Aim: Every line below that includes "random" counts toward the total. Report that total alone.
──────── Source excerpt ────────
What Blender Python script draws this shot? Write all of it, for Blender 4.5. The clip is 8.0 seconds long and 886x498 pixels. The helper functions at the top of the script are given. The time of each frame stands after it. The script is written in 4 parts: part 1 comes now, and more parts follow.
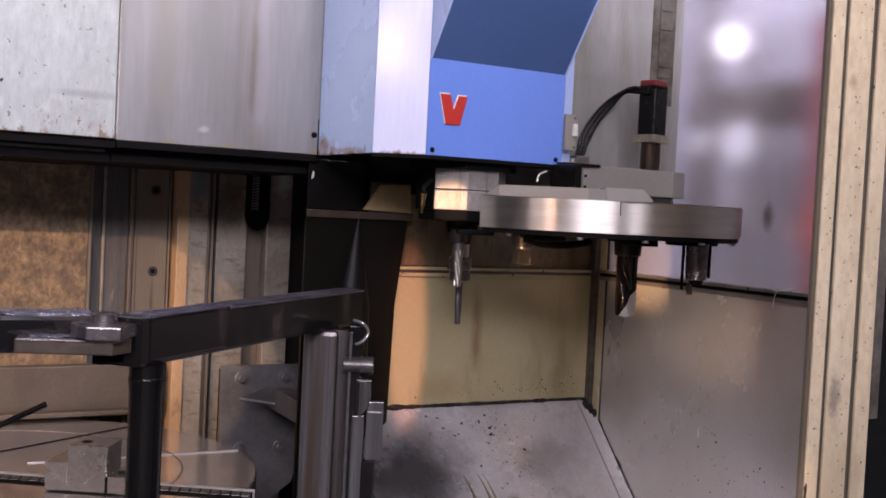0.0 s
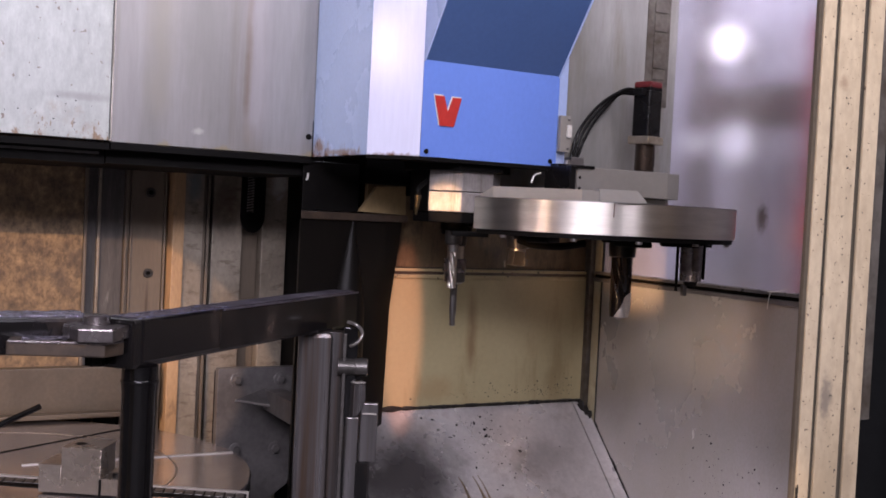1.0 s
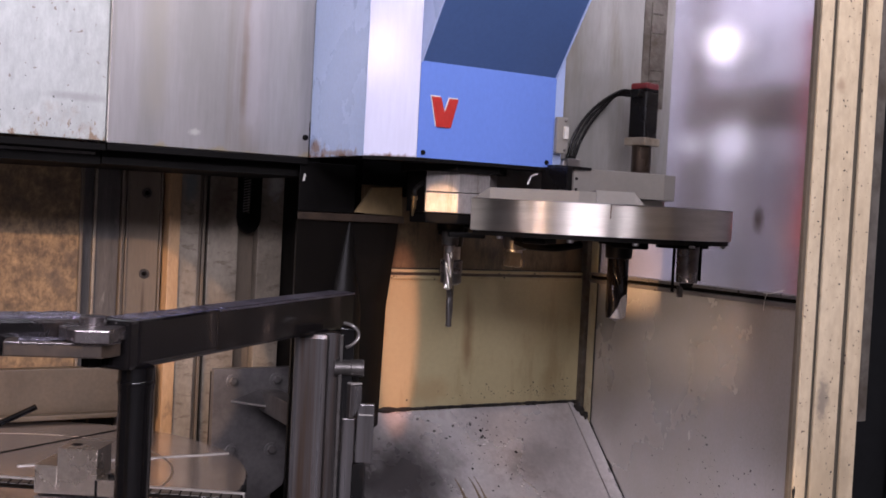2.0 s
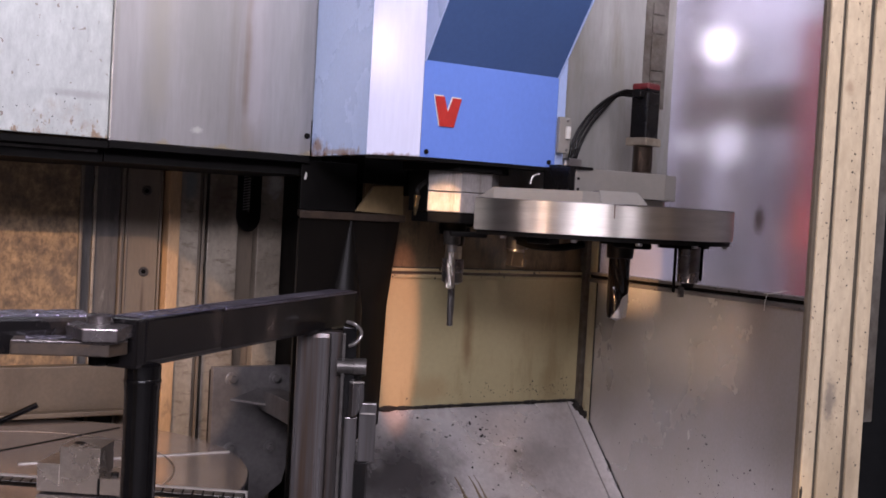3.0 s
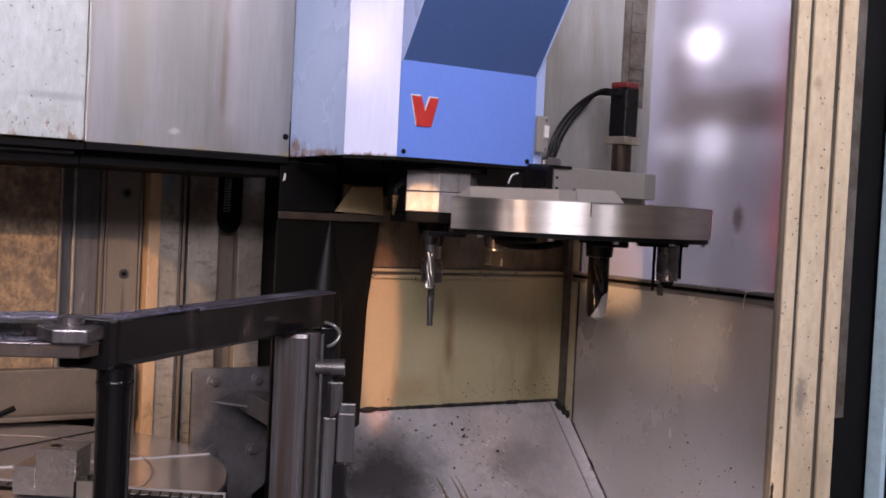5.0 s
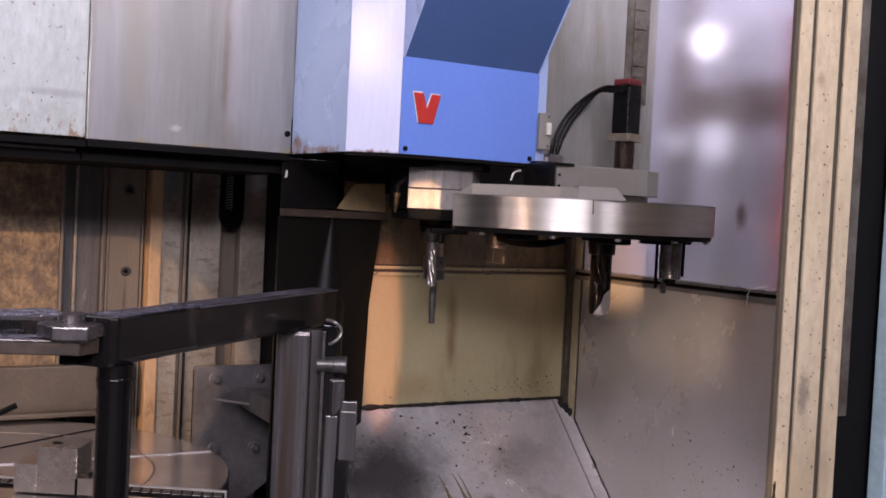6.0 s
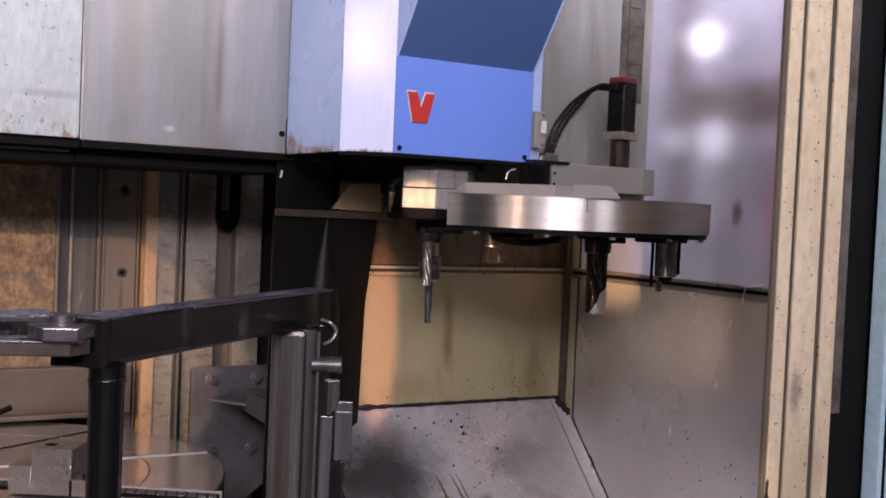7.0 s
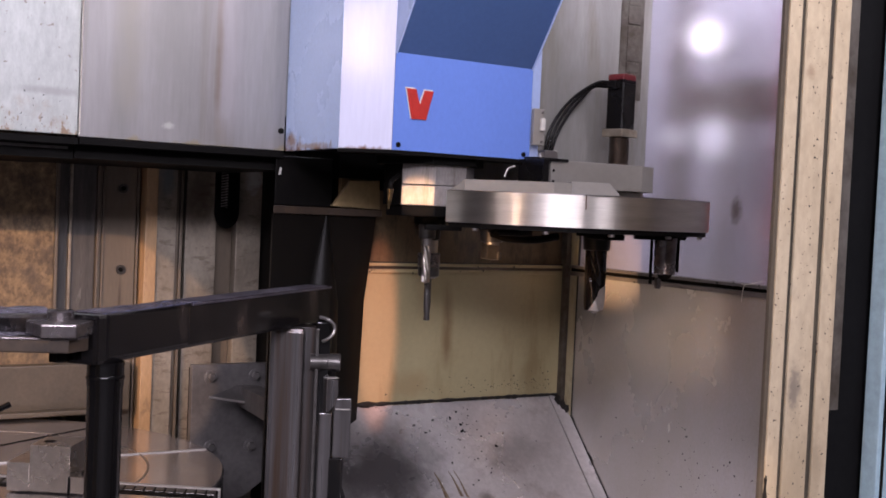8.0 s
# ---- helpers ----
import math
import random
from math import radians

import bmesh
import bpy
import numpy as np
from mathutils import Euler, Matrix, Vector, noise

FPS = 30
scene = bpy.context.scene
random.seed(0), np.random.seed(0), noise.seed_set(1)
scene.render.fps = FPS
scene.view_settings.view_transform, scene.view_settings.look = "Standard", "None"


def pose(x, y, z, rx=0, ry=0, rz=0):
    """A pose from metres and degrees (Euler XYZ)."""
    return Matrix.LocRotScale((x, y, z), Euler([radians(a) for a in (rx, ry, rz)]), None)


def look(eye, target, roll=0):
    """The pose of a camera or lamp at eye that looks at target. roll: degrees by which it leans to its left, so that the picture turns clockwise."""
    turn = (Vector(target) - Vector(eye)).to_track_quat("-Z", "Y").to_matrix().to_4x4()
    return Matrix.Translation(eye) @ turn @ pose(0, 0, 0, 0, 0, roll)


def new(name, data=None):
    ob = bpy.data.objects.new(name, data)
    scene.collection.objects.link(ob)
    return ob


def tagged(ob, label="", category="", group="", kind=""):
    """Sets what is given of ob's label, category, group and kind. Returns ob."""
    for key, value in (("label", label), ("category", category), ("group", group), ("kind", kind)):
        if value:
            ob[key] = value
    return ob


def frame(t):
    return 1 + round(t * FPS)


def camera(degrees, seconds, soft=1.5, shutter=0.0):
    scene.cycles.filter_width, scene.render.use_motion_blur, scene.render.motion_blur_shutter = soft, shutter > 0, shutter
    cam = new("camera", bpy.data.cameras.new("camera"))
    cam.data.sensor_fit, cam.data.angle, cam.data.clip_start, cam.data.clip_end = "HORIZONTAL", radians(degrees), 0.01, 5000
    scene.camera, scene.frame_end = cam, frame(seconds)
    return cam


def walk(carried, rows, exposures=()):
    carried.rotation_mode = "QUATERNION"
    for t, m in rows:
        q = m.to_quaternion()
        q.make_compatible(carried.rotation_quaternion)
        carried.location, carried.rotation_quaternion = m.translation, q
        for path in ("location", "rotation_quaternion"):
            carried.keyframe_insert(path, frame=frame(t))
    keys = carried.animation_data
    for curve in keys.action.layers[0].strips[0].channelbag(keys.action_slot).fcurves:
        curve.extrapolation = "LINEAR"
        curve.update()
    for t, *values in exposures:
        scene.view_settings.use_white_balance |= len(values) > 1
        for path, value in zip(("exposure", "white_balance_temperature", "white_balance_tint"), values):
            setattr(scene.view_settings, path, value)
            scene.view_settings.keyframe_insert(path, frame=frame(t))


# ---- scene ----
cam = camera(44.0, 8.0, soft=1.7)
PATH = [
    (0, -0.0309, 0.0072, 1.6021, 88.015, -2.898, -29.969),
    (0.5, -0.0270, 0.0025, 1.6022, 88.091, -2.846, -30.003),
    (1, -0.0197, 0.0000, 1.6023, 88.110, -2.839, -30.021),
    (1.5, -0.0131, -0.0027, 1.6031, 88.150, -2.800, -30.089),
    (3, -0.0550, 0.0167, 1.6057, 88.066, -3.170, -30.788),
    (3.5, -0.0553, 0.0114, 1.6037, 88.125, -2.934, -30.953),
    (4, -0.0376, 0.0008, 1.6027, 88.127, -2.767, -31.113),
    (4.5, -0.0230, -0.0020, 1.6006, 88.259, -2.774, -31.200),
    (6, -0.0082, 0.0038, 1.5993, 88.083, -2.825, -30.955),
    (6.5, 0.0030, -0.0019, 1.5981, 88.082, -2.698, -30.848),
    (7, 0.0143, -0.0017, 1.5967, 88.102, -2.521, -30.817),
    (7.5, 0.0131, -0.0010, 1.5963, 88.046, -2.596, -30.858),
    (8, 0.0169, -0.0017, 1.5941, 88.004, -2.552, -30.835),
]
walk(cam, [(t, pose(x, y, z, a, b, c)) for t, x, y, z, a, b, c in PATH],
     exposures=[(0.0, 0.03, 6220, 23), (8.0, 0.03, 6220, 23)])

# ---- world and light ----
world = bpy.data.worlds.new("hall_air")
scene.world = world
world.use_nodes = True
world.node_tree.nodes["Background"].inputs[0].default_value = (0.55, 0.62, 0.75, 1)
world.node_tree.nodes["Background"].inputs[1].default_value = 0.015


def lamp(name, kind, m, power, color, size=0.1, size_y=0.1, shape="RECTANGLE", shadow_soft_size=0.05, spot_size=0.5, spot_blend=0.2):
    data = bpy.data.lights.new(name, kind)
    data.energy, data.color = power, color
    if kind == "AREA":
        data.shape, data.size, data.size_y = shape, size, size_y
    else:
        data.shadow_soft_size = shadow_soft_size
    if kind == "SPOT":
        data.spot_size, data.spot_blend = spot_size, spot_blend
    ob = new(name, data)
    ob.matrix_world = m
    return ob


COOL, WARM = (0.97, 0.945, 1.0), (1.0, 0.58, 0.26)
# unseen fill lamp in an opening added high in the hall's south wall, behind the aisle
lamp("south_fill_light", "AREA", look((-2.2, -6.95, 4.95), (1.2, 3.0, 1.4)), 900, COOL, shape="RECTANGLE", size=7.0, size_y=1.3)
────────
Exercise output: 2